Exercise brief
The lines from the top of the material below through the line containing "shutter > 0, shutter" are to be printed exactly, with pictures omitted.

Given information

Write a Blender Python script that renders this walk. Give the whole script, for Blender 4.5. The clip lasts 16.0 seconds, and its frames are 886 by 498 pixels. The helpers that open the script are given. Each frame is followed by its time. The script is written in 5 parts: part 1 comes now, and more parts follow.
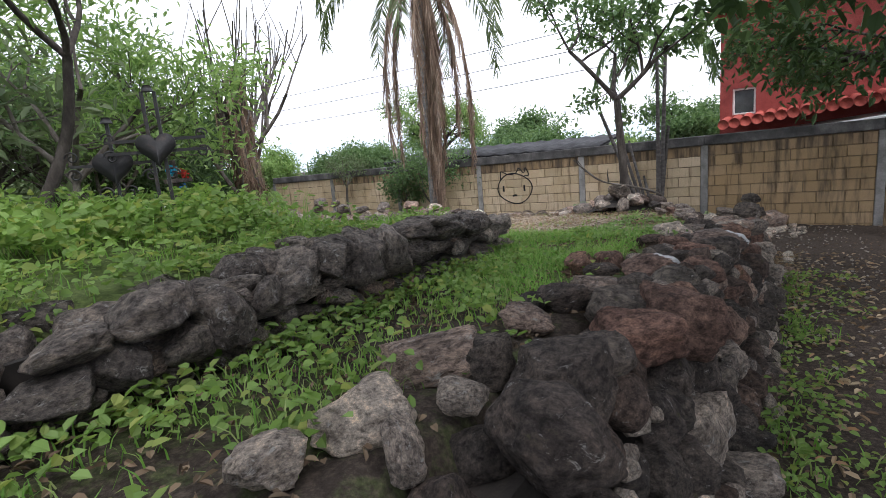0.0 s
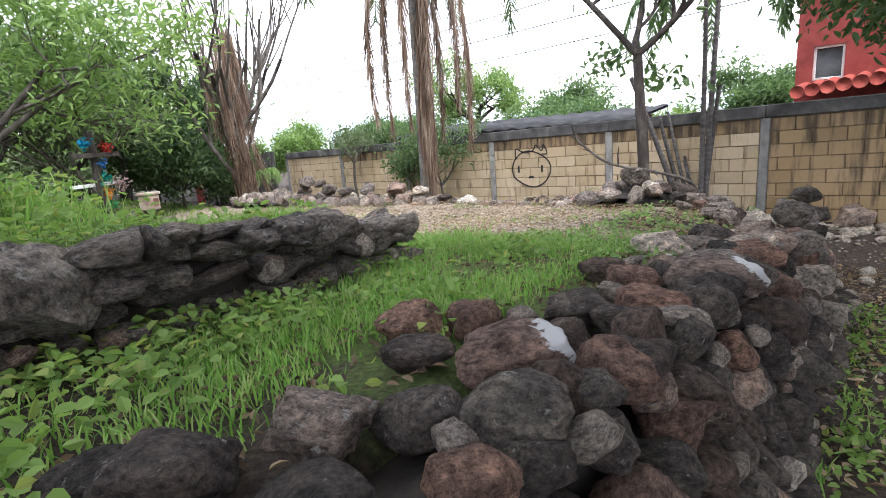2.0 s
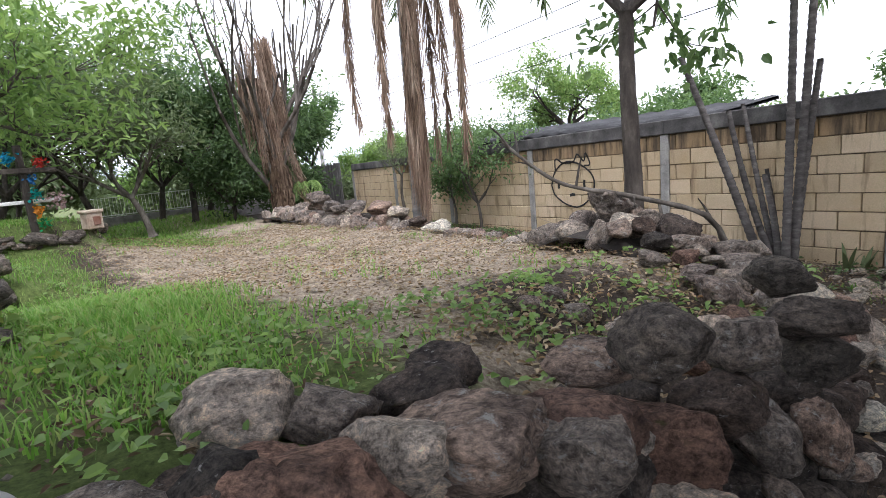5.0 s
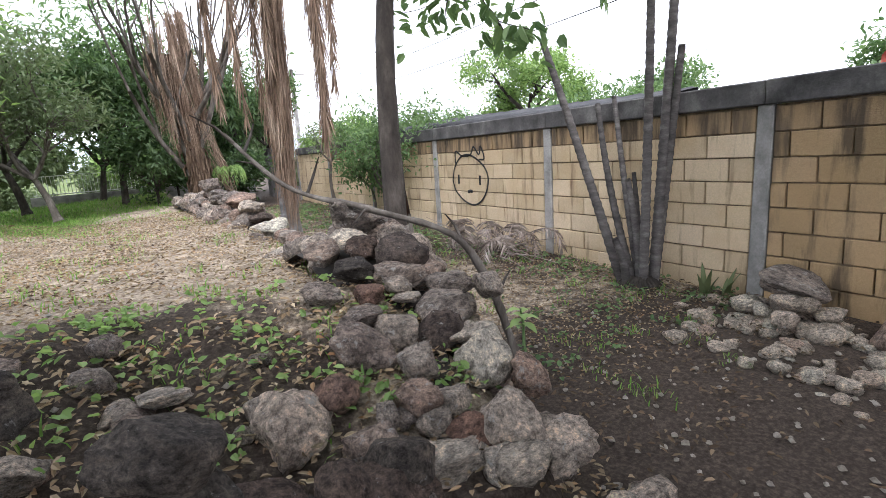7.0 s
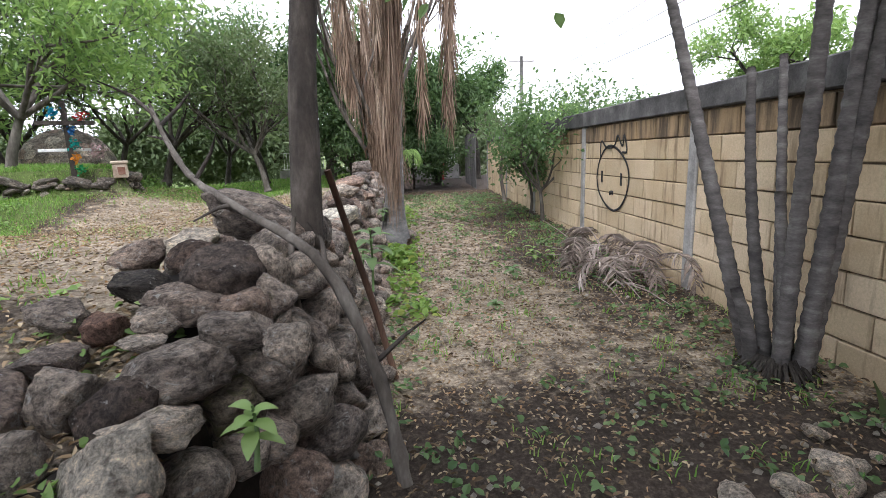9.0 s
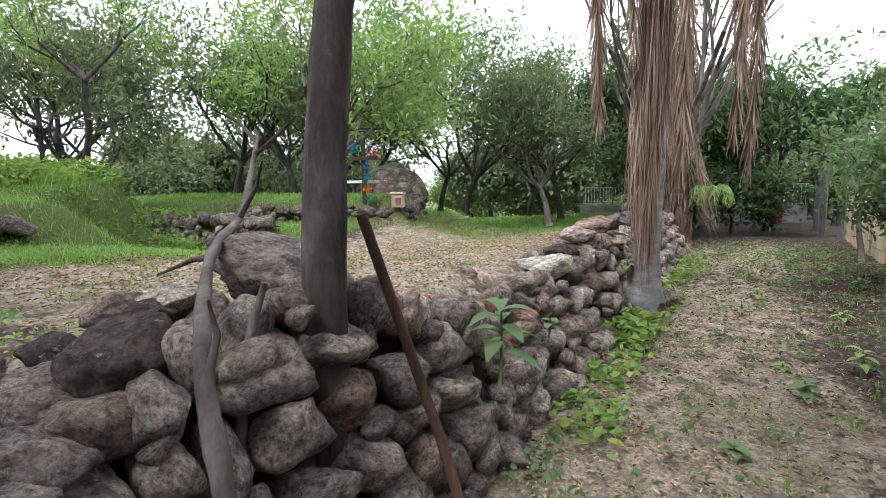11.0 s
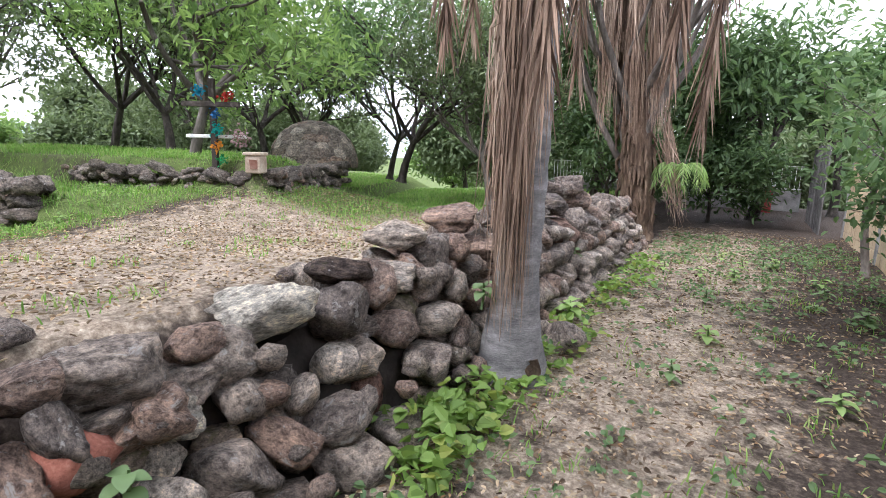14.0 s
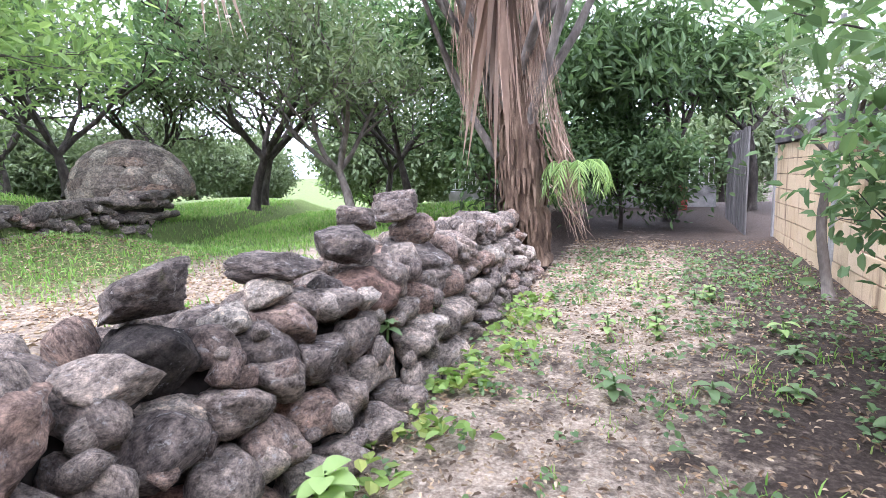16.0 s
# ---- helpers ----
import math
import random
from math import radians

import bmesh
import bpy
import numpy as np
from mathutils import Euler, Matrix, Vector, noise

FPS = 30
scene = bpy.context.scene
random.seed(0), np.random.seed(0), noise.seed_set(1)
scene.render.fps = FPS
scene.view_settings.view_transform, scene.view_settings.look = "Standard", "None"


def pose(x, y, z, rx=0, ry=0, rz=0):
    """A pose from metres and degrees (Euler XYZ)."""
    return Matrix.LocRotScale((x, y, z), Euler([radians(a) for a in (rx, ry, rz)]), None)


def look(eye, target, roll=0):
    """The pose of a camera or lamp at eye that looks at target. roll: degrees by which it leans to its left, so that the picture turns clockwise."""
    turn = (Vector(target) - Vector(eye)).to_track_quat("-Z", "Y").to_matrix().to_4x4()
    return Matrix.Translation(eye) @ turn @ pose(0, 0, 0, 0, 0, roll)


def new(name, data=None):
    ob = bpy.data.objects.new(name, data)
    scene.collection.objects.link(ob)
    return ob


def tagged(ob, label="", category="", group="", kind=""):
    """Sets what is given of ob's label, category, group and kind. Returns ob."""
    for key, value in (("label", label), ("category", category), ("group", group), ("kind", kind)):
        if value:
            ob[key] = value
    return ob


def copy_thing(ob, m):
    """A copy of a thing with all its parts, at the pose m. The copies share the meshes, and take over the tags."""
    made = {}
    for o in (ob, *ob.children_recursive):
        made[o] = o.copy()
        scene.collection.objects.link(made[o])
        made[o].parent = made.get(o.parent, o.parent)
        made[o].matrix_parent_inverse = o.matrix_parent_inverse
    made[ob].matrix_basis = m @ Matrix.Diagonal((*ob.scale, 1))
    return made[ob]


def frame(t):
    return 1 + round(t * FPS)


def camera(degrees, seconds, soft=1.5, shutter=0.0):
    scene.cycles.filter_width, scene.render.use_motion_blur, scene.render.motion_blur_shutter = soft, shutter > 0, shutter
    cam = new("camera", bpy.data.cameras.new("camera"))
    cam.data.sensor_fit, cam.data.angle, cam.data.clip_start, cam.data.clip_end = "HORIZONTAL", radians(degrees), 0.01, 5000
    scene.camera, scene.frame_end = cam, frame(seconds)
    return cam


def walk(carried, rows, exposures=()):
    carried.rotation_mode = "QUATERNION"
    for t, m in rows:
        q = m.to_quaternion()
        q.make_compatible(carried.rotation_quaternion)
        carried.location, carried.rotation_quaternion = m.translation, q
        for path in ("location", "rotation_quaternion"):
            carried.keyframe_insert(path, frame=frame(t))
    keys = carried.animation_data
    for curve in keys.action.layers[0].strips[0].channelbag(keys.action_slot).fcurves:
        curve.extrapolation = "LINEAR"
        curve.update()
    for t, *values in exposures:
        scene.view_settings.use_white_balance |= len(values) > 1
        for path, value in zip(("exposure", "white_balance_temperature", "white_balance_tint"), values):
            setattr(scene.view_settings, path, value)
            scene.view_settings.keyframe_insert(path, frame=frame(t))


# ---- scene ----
cam = camera(81.5, 16.0, soft=0.6)
PATH = [
    (0, (-8.567, 1.071, 2.14), (-6.946, 2.183, 1.777), -4.9),
    (0.5, (-7.974, 0.882, 2.091), (-6.331, 1.95, 1.693), -5.7),
    (1, (-7.357, 0.919, 2.011), (-5.727, 1.989, 1.567), -5.6),
    (1.5, (-6.773, 0.925, 1.991), (-5.188, 2.05, 1.522), -5.5),
    (2, (-6.157, 0.938, 1.971), (-4.699, 2.236, 1.539), -4.5),
    (2.5, (-5.59, 0.992, 1.965), (-4.214, 2.394, 1.592), -3.6),
    (3, (-5.024, 0.956, 1.91), (-3.888, 2.577, 1.627), -5.1),
    (3.5, (-4.498, 0.873, 1.904), (-3.426, 2.54, 1.629), -5.8),
    (4, (-3.973, 0.819, 1.923), (-2.897, 2.482, 1.644), -4.9),
    (4.5, (-3.362, 0.656, 1.844), (-2.39, 2.38, 1.558), -4.8),
    (5, (-2.715, 0.616, 1.751), (-1.671, 2.286, 1.397), -5.2),
    (5.2, (-2.472, 0.594, 1.776), (-1.377, 2.229, 1.417), -4.6),
    (7.3, (-0.067, 0.133, 1.648), (0.874, 1.845, 1.224), -3.3),
    (7.5, (0.176, 0.15, 1.606), (1.04, 1.903, 1.179), -3.1),
    (8, (0.779, 0.252, 1.62), (1.584, 2.032, 1.189), -0.8),
    (8.5, (1.355, 0.433, 1.583), (1.866, 2.319, 1.155), -0.8),
    (9, (1.776, 0.754, 1.544), (1.914, 2.709, 1.142), -1.9),
    (9.5, (2.101, 1.094, 1.547), (1.832, 3.046, 1.201), -2.8),
    (9.7, (2.225, 1.232, 1.538), (1.688, 3.137, 1.251), -2.7),
    (11.8, (2.65, 2.999, 1.512), (1.596, 4.682, 1.273), -1.2),
    (12, (2.675, 3.22, 1.533), (1.669, 4.934, 1.305), 0.2),
    (12.5, (2.793, 3.719, 1.519), (1.906, 5.496, 1.277), 1.1),
    (13, (2.88, 4.175, 1.549), (1.982, 5.947, 1.315), 0.3),
    (13.5, (2.816, 4.622, 1.532), (1.83, 6.343, 1.274), 1.3),
    (14, (2.837, 5.12, 1.481), (1.844, 6.817, 1.115), 1.4),
    (14.5, (2.875, 5.727, 1.51), (2.013, 7.494, 1.144), -0.4),
    (15, (2.831, 6.45, 1.477), (2.151, 8.294, 1.106), -0.6),
    (15.5, (2.902, 7.137, 1.416), (2.259, 8.999, 1.07), -1.4),
    (16, (2.818, 7.895, 1.414), (2.044, 9.712, 1.099), -2.6),
]
walk(cam, [(t, look(eye, target, roll)) for t, eye, target, roll in PATH],
     exposures=[(0.0, 0.9, 6050, 16), (0.5, 1.15, 6050, 17), (1.0, 1.5, 6050, 17), (2.0, 1.6, 6050, 16), (3.0, 1.2, 6050, 14), (4.0, 1.1, 6050, 15), (5.0, 1.3, 6050, 17), (7.5, 1.6, 6050, 16), (8.5, 1.5, 6050, 16), (9.5, 1.5, 6050, 15), (12.5, 1.5, 6000, 18), (14.0, 1.8, 5950, 19), (15.5, 2.5, 5650, 25), (16.0, 2.55, 5600, 25)])

# ---- overcast sky and one very soft sun ----
SUN_EL, SUN_AZ = 58.0, 200.0
world = bpy.data.worlds.new("overcast_sky")
scene.world = world
world.use_nodes = True
wt = world.node_tree
wt.nodes.clear()
w_out = wt.nodes.new("ShaderNodeOutputWorld")
w_bg = wt.nodes.new("ShaderNodeBackground")
w_sky = wt.nodes.new("ShaderNodeTexSky")
w_sky.sky_type = "NISHITA"
w_sky.sun_disc = False
w_sky.sun_elevation = radians(SUN_EL)
w_sky.sun_rotation = radians(SUN_AZ)
w_sky.air_density, w_sky.dust_density, w_sky.ozone_density = 1.0, 1.0, 1.0
w_hs = wt.nodes.new("ShaderNodeHueSaturation")
w_hs.inputs["Saturation"].default_value = 0.10
wt.links.new(w_sky.outputs[0], w_hs.inputs["Color"])
w_mix = wt.nodes.new("ShaderNodeMix")
w_mix.data_type = "RGBA"
w_mix.inputs[0].default_value = 0.8
w_mix.inputs[7].default_value = (9.6, 10.0, 10.4, 1)
wt.links.new(w_hs.outputs[0], w_mix.inputs[6])
wt.links.new(w_mix.outputs[2], w_bg.inputs[0])
w_bg.inputs[1].default_value = 0.10
wt.links.new(w_bg.outputs[0], w_out.inputs[0])

sun_data = bpy.data.lights.new("sun", "SUN")
sun_data.energy, sun_data.angle, sun_data.color = 1.5, radians(18), (1.0, 0.97, 0.92)
sun = new("sun", sun_data)
sx, sy = math.sin(radians(SUN_AZ)), math.cos(radians(SUN_AZ))
sun.matrix_world = look((sx * 20, sy * 20, 30), (sx * 20 - sx * math.cos(radians(SUN_EL)), sy * 20 - sy * math.cos(radians(SUN_EL)), 30 - math.sin(radians(SUN_EL))))


# ---- materials ----
def nodes_of(name):
    m = bpy.data.materials.new(name)
    m.use_nodes = True
    t = m.node_tree
    t.nodes.clear()
    out = t.nodes.new("ShaderNodeOutputMaterial")
    return m, t, out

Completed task
Write a Blender Python script that renders this walk. Give the whole script, for Blender 4.5. The clip lasts 16.0 seconds, and its frames are 886 by 498 pixels. The helpers that open the script are given. Each frame is followed by its time. The script is written in 5 parts: part 1 comes now, and more parts follow.
0.0 s
2.0 s
5.0 s
7.0 s
9.0 s
11.0 s
14.0 s
16.0 s
# ---- helpers ----
import math
import random
from math import radians

import bmesh
import bpy
import numpy as np
from mathutils import Euler, Matrix, Vector, noise

FPS = 30
scene = bpy.context.scene
random.seed(0), np.random.seed(0), noise.seed_set(1)
scene.render.fps = FPS
scene.view_settings.view_transform, scene.view_settings.look = "Standard", "None"


def pose(x, y, z, rx=0, ry=0, rz=0):
    """A pose from metres and degrees (Euler XYZ)."""
    return Matrix.LocRotScale((x, y, z), Euler([radians(a) for a in (rx, ry, rz)]), None)


def look(eye, target, roll=0):
    """The pose of a camera or lamp at eye that looks at target. roll: degrees by which it leans to its left, so that the picture turns clockwise."""
    turn = (Vector(target) - Vector(eye)).to_track_quat("-Z", "Y").to_matrix().to_4x4()
    return Matrix.Translation(eye) @ turn @ pose(0, 0, 0, 0, 0, roll)


def new(name, data=None):
    ob = bpy.data.objects.new(name, data)
    scene.collection.objects.link(ob)
    return ob


def tagged(ob, label="", category="", group="", kind=""):
    """Sets what is given of ob's label, category, group and kind. Returns ob."""
    for key, value in (("label", label), ("category", category), ("group", group), ("kind", kind)):
        if value:
            ob[key] = value
    return ob


def copy_thing(ob, m):
    """A copy of a thing with all its parts, at the pose m. The copies share the meshes, and take over the tags."""
    made = {}
    for o in (ob, *ob.children_recursive):
        made[o] = o.copy()
        scene.collection.objects.link(made[o])
        made[o].parent = made.get(o.parent, o.parent)
        made[o].matrix_parent_inverse = o.matrix_parent_inverse
    made[ob].matrix_basis = m @ Matrix.Diagonal((*ob.scale, 1))
    return made[ob]


def frame(t):
    return 1 + round(t * FPS)


def camera(degrees, seconds, soft=1.5, shutter=0.0):
    scene.cycles.filter_width, scene.render.use_motion_blur, scene.render.motion_blur_shutter = soft, shutter > 0, shutter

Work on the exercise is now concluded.